Ordering at Coffeehouses
- Don’t get any food, unless they make it on site (like eggs or fruit salad).
- Bring your own milk. If you’re not into black coffee, bring your homemade coconut or nut milk. Yes a lot of coffee places now offer coconut, almond or soy milk. I, however, like many of you can’t have Silk or Almond Breeze brand.
Be mindful of sauces and ingredients
- Honey mustard, balsamic vinaigrette, apple cider vinaigrette… Those will often be safe. A lot of restaurant pesto recipes don’t have dairy in them, ask! Forget anything creamy (ranch etc).
- Aiolis… are mayo. Fancy mayo; and if made in house, they are probably safe.
- Watch out for Asian restaurants or Asian influenced places. Soy. Sauce. In everything! Soy sauce is NOT gluten free. IF they have GLUTEN FREE tamari, ask for that if you can have soy. Bring you own coconut aminos!
- Mexican restaurants are also really hard, tomatoes and peppers EVERYWHERE.
- Stay away from big chains. Chili’s. Cheesecake Factory, TGIF etc… most of these places the food is already seasoned/marinated etc. The sauces are made off site and so on, so they might not have all the information.
A good rule of thumb:
- If you’re going out for a special occasion… splurge. Not on crap food, but on quality.
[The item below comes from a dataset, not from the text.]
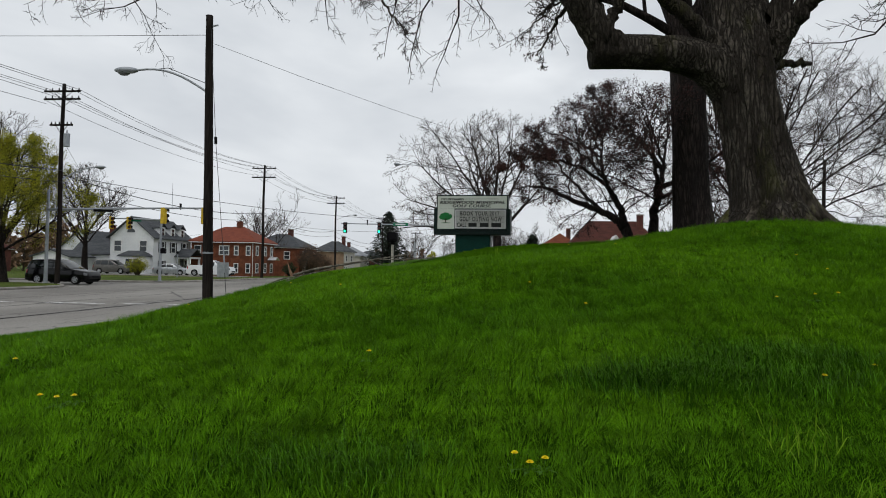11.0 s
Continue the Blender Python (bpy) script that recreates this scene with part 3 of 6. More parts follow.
def within(q, hull, fill=False):
    """Shorten a shoot that would leave the crown's rounded outline; limbs also grow up to it."""
    if hull is None:
        return q
    c, r = np.array(hull[:3]), np.array(hull[3:])
    if not fill and ((((q[-1] - c) / r) ** 2).sum()) <= 1.0:
        return q
    k = np.linspace(0.15, 2.2 if fill else 1.0, 30)
    e = q[0] + (q[-1] - q[0]) * k[:, None]
    inside = k[(((e - c) / r) ** 2).sum(1) <= (0.7 + 0.14 * math.sin(q[-1][0] * 7 + q[-1][1] * 5) if fill else 1.06)]
    best = inside.max() if len(inside) else 0.15
    return q[0] + (q - q[0]) * best if fill or best > 0.3 else None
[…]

The higher-end the restaurant the more likely they will gladly accommodate you. Call ahead. Some fancy chefs won’t change menu items. I have had great luck with calling ahead, during office hours, not during the lunch/dinner rush, to have calm and in detailed conversation with the staff about my restrictions. Some places politely turn me away, most make notes and are fully prepared come the day of my reservation. If you’re in Honolulu, I recommend Alan Wongs! Stay away from prix fixe menus or Chef’s tasting tables… unfortunately.
- I really, really, really, really, really emphasize the importance of going to establishments that source locally, make everything from scratch, are truly paleo, gluten-free, healthy etc. These mom-and-pop joints are not only great for the local economy but your dollar is a vote. A vote for better farming, a vote for more places where you can eat safely and calmly and enjoy yourself!